Reader, have you been in one of these modern ballparks? They are as loud as the halls of Hell. It isn't fans cheering, it's the jumbo-trons. DANG you cannot hear the person sitting next to you! (Which, given that I was surrounded by Phillies fans, might have been a good thing.)
Mr. J and I had been determined to eat an early dinner before we went to the ballpark. But one thing led to another, and we didn't. The worst place in the world to be hungry is a modern baseball park. The food is dreadful, and you have to take a second mortgage to purchase it. No exaggeration: a bottle of water is five bucks. I don't know what Mr. J spent on the inedible sandwiches he bought for us, but he tells me they don't take cash at the food stands. Lord love ten thousand fruit flies! I'll bet he paid more for the food and beverages we consumed during that game than we did for the half bushel of large, fat crabs from TL Morris Seafood last week.
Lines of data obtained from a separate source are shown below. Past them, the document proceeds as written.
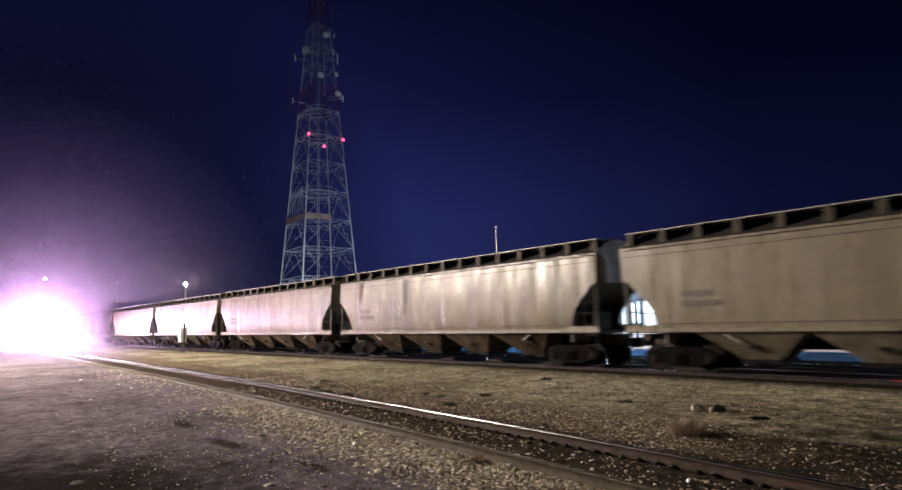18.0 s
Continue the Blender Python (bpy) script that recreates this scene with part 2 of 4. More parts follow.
LOCO_BLACK = plain("black_locomotive_paint", (0.03, 0.03, 0.032), 0.4, 0.0, 0.3, 2)
GLASS_DARK = plain("dark_cab_glass", (0.02, 0.022, 0.025), 0.08, 0.0, 0.1, 1, 0.0)
BEAM = glow("headlight_lens", (1.0, 0.89, 1.0), HEADLIGHT)
BEAM_LOW = glow("ditch_light_lens", (1.0, 0.72, 1.0), DITCH)
RED_GLOW = glow("red_obstruction_light", (1.0, 0.03, 0.09), 9.0)
WARM_GLOW = glow("warm_street_lamp", (1.0, 0.86, 0.62), 900.0)
COOL_GLOW = glow("cool_lot_lamp", (0.66, 0.84, 1.0), 3000.0)
TUBE_GLOW = glow("cool_tube_lamp", (0.80, 0.90, 1.0), 70.0)
DIM_GLOW = glow("dim_mast_lamp", (0.95, 0.95, 1.0), 60.0)
WIN_GLOW = glow("lit_shop_window", (0.58, 0.90, 1.0), 0.75)
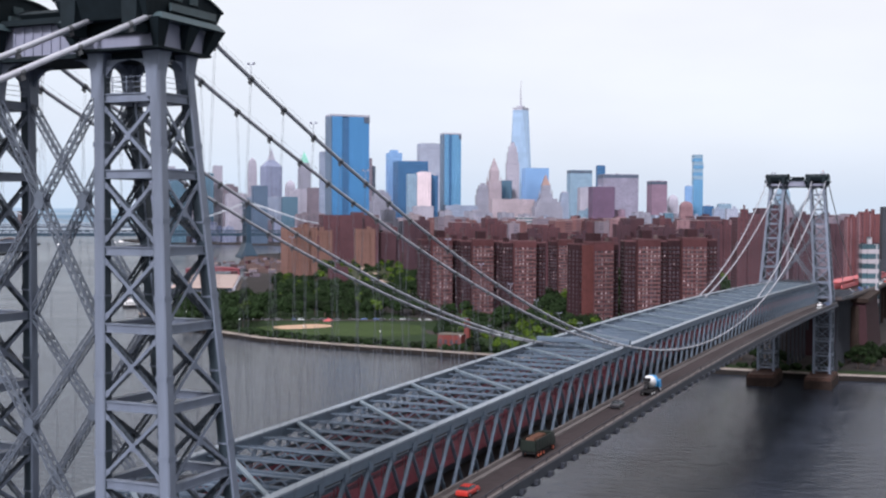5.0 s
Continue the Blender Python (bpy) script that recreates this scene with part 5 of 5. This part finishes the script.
def steel_tower(t, p, rot, h):
    m = Matrix.Rotation(rot, 2)
    for off in (-15, -5.5, 5.5, 15):
        c = p + m @ Vector((0, off))
        part("tower_leg", Shape().block(c.x, c.y, 0, 8.5, 3.2, h - 4, rot), BLUE_STEEL, t)
    c = p
    for z in (24, 58, 76, h - 8):
        part("tower_strut", Shape().block(c.x, c.y, z, 7.0, 33, 4.0, rot), BLUE_STEEL, t)
    part("tower_cap", Shape().block(c.x, c.y, h - 4, 14, 36, 3, rot), BLUE_STEEL, t)
    for off in (-15, 15):
        q = p + m @ Vector((0, off))
        part("finial", Shape().tube([(q.x, q.y, h - 1), (q.x, q.y, h + 5)], 1.6, 8, 0.2), BLUE_STEEL, t)
    def turned(w, l):
        return [tuple(p + m @ Vector((a * w / 2, b * l / 2))) for a, b in ((-1, -1), (1, -1), (1, 1), (-1, 1))]
    part("tower_skirt", Shape().prism(turned(26, 44), 5, 26, turned(8.6, 33.6)), BLUE_STEEL, t)
    part("pier", Shape().block(c.x, c.y, -3, 30, 48, 8, rot), BLUE_STEEL, t)


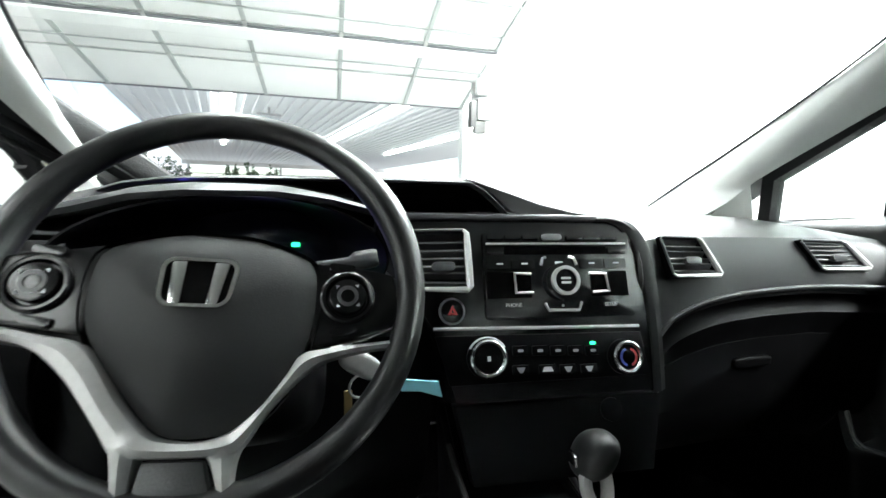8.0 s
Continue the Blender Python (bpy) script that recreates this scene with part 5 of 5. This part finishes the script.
dome_lamp = thing("dome_lamp", (-0.08, -0.86, 1.4), "unlit ceiling lamp with white lens", "ceiling lamp")
part("base", prism(rounded(0.13, 0.09, 0.02), 0.012, 0.003, Matrix.Translation((-0.08, -0.86, 1.396))), HEADLINER, dome_lamp)
part("lens", prism(rounded(0.09, 0.06, 0.012), 0.006, 0.002, Matrix.Translation((-0.08, -0.86, 1.391))), LENS, dome_lamp, "white lamp lens")

# ---- footwell ----
def crumple(x, y):
    p = Vector((x * 6.5, y * 6.5, 0.3))
    q = Vector((x * 17, y * 15, 2.1))
    r = Vector((x * 60 + y * 25, y * 22 - x * 18, 4.0))
    return 0.045 * abs(noise.noise(p)) + 0.030 * abs(noise.noise(q)) + 0.012 * abs(noise.noise(r))


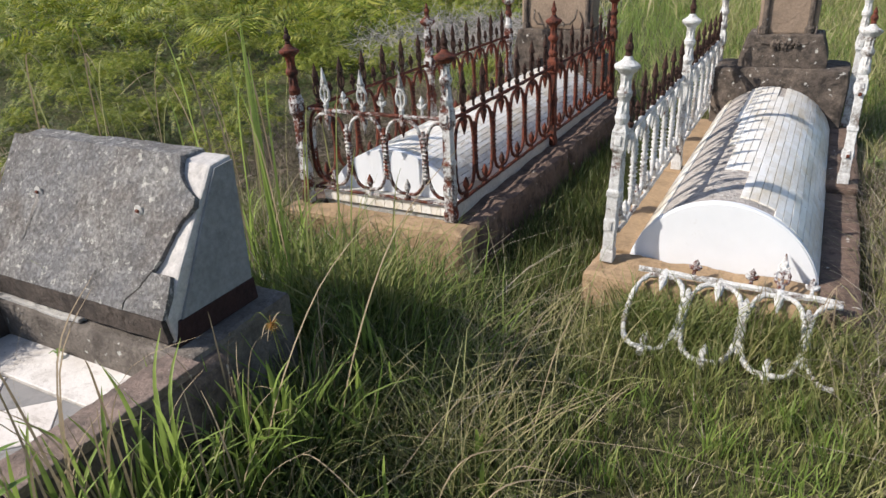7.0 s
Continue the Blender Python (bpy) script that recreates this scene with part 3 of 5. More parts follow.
def fence_post(x, y, z, mat, tip_mat, label, group, lean=(0, 0), height=0.85, tip=True, cap_mat=None, neck_mat=None):
    ob = thing("fence_post", (x, y, z), label, "fence post", group)
    k = height / 0.85
    bm = bmesh.new()
    lathe(bm, [(r * 1.414, h * k) for r, h in POST_LOWER], 4, math.pi / 4)
    bmesh.ops.bevel(bm, geom=list(bm.edges), offset=0.0025, segments=1, affect="EDGES")
    for v in bm.verts:
        v.co += noise.noise_vector(v.co * 25 + Vector((x, y, 0))) * 0.002
    shaft = new("shaft", mesh_of("shaft", bm, mat))
    shaft.parent = ob
    for a in range(4):               # raised panel and leaf on each side of the block
        for h, w, r in ((0.535, 1.0, 0.0305), (0.168, 0.66, 0.0278)):
            shared("panel", post_panel(mat), shaft, Matrix.Rotation(a * math.pi / 2, 4, "Z") @ Matrix.Translation((0, r, h * k)) @ Matrix.Diagonal((w, 1.0, 0.85, 1.0)))
    bm = bmesh.new()
    rows = [(ra + (rb - ra) * f, (ha + (hb - ha) * f) * k) for (ra, ha), (rb, hb) in zip(POST_UPPER, POST_UPPER[1:]) for f in (0.0, 0.5)] + [(0.030, 0.80 * k)]
    lathe(bm, [(r * 1.04, h) for r, h in rows], 16)
    for v in bm.verts:               # upright leaves round the neck
        h = v.co.z / k
        swell = max(0.0, math.sin(math.pi * (h - 0.64) / 0.055)) if 0.64 < h < 0.695 else max(0.0, math.sin(math.pi * (h - 0.735) / 0.055)) if 0.735 < h < 0.79 else 0.0
        grow = 1 + 0.22 * swell * (0.4 + 0.6 * math.cos(8 * math.atan2(v.co.y, v.co.x)))
        v.co.x, v.co.y = v.co.x * grow, v.co.y * grow
    for v in bm.verts:
        v.co += noise.noise_vector(v.co * 30 + Vector((x, y, 0))) * 0.0022
    neck = new("neck", mesh_of("neck", bm, neck_mat or mat))
    neck.parent = ob
    bm = bmesh.new()
    lathe(bm, [(0.030, 0.798 * k), (0.047, 0.812 * k), (0.054, 0.820 * k), (0.054, 0.830 * k), (0.041, 0.838 * k), (0.024, 0.849 * k), (0.015, 0.862 * k)], 18)
    for v in bm.verts:
        v.co += noise.noise_vector(v.co * 35 + Vector((x, y, 0))) * 0.0022
    cap = new("cap", mesh_of("cap", bm, cap_mat or neck_mat or mat))
    cap.parent = ob
    if tip:
        bm = bmesh.new()
        lathe(bm, [(0.011, 0.858 * k), (0.015, 0.866 * k), (0.013, 0.878 * k), (0.020, 0.890 * k), (0.018, 0.902 * k), (0.010, 0.914 * k), (0.012, 0.922 * k), (0.003, 0.950 * k)], 8)
        spike = new("spike", mesh_of("spike", bm, tip_mat))
        spike.parent = ob
    ob.matrix_basis = pose(x, y, z, lean[0], lean[1], 0)
    return ob


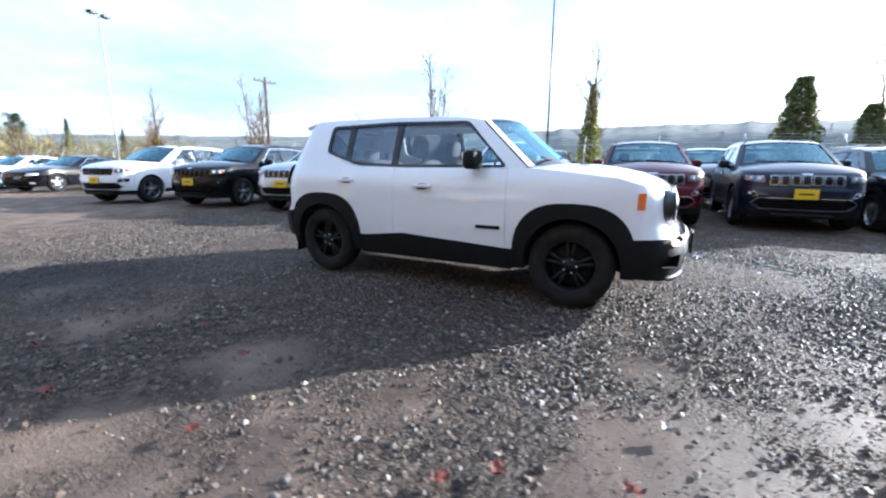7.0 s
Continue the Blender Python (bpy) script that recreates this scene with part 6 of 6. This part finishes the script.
for m in (SHRUB, DARKSHRUB, IVY, DARKIVY, YIVY, NEEDLE, GRASS):
    thin_leaf(m)

# ---- small things on the ground ----
CORDM = material("pale_green_cord", (0.15, 0.26, 0.24), 0.5, vary=0.15)
cord_pts = [Vector(p) for p in ((1.36, -3.31, 0.012), (1.42, -3.22, 0.02), (1.50, -3.11, 0.03), (1.60, -3.02, 0.035), (1.70, -2.985, 0.03), (1.80, -2.955, 0.035), (1.92, -2.945, 0.03), (2.02, -2.955, 0.02), (2.09, -2.965, 0.012))]
tagged(new("strap", mesh_of("strap", *tube(cord_pts, [0.0055] * len(cord_pts), 6), CORDM)), "pale green plastic strap lying curved on the gravel", "strap")
PAPER = material("litter_paper", (0.42, 0.48, 0.62), 0.6, vary=0.15, scale=20)


def crumple(x, y, w, d, turn, name, mat, label, category):
    v, f = [], []
    rd = random.Random(int(x * 100))
    for j in range(5):
        for i in range(6):
            v.append(((i / 5 - 0.5) * w, (j / 4 - 0.5) * d * (1 - 0.3 * abs(i / 5 - 0.5)), 0.016 + rd.uniform(0, 0.03)))
    f = [(j * 6 + i, j * 6 + i + 1, (j + 1) * 6 + i + 1, (j + 1) * 6 + i) for j in range(4) for i in range(5)]
    o = new(name, mesh_of(name, v, f, mat))
    o.matrix_basis = pose(x, y, 0, 0, 0, turn)
    return tagged(o, label, category)


crumple(1.84, -2.34, 0.09, 0.06, 30, "paper_scrap", PAPER, "crumpled pale blue paper scrap on gravel", "litter")
crumple(1.15, -2.88, 0.06, 0.04, 10, "paper_scrap", PAPER, "small crumpled white paper scrap on gravel", "litter")
crumple(-1.60, -5.48, 0.10, 0.05, 60, "paper_scrap", PAPER, "flat pale paper scrap on gravel", "litter")
crumple(-3.00, -5.18, 0.12, 0.06, 15, "paper_scrap", PAPER, "flat pale paper scrap on gravel", "litter")
ORANGE = material("fallen_leaf", (0.13, 0.030, 0.015), 0.6, vary=0.25, scale=30)
for x, y in ((-3.05, -1.29), (-2.91, -1.46), (-2.70, 0.24), (-2.52, 0.88), (-3.23, 1.54), (-2.0, 1.6), (-1.46, -3.09), (-1.84, -3.15), (-2.78, -1.92), (-3.3, -0.2), (-3.45, 0.75), (-2.2, 2.1)):
    crumple(x, y, 0.075, 0.055, x * 300, "fallen_leaf", ORANGE, "wet orange-red fallen leaf on the mud", "leaf")
DARKLEAF = material("rotten_leaf", (0.020, 0.014, 0.011), 0.5, vary=0.3, scale=30)
for x, y in ((-1.62, -3.07), (-2.33, -2.04), (-2.55, -2.95), (-1.95, -3.55), (-3.3, 1.1), (-2.1, -1.2)):
    crumple(x, y, 0.07, 0.06, x * 500, "fallen_leaf", DARKLEAF, "black rotten leaf lying on wet mud", "leaf")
The stadium was packed. The fans were loud. The Phillies either trailed or tied until the bottom of the ninth, when they got two outs and then scored and won the game. This exhibit about sums it up.
EXHIBIT A: CITIZENS BANK PARK, 7/25/23
About all I can say is, my shirt is the tits.
I wish I could say I'm done with live baseball for all time, but I already have a ticket to another game in late August. This ticket only cost $40, but then I bought a plus-one for Mr. J, so oh boy. It's possible for us to use mass transit to get to the ballpark, which will maybe save us a whopping $10. But I am going to be like Persephone in Hades and not let a morsel of food or drink pass my lips while there.
Just think of it. I saw a whole damn season of home games in 1979 for less than one game in 2023. And I had something to tape on the wall when I got home.
About the only thing that's stayed the same is my devotion to the Baltimore Orioles. What a great team. Go Birds!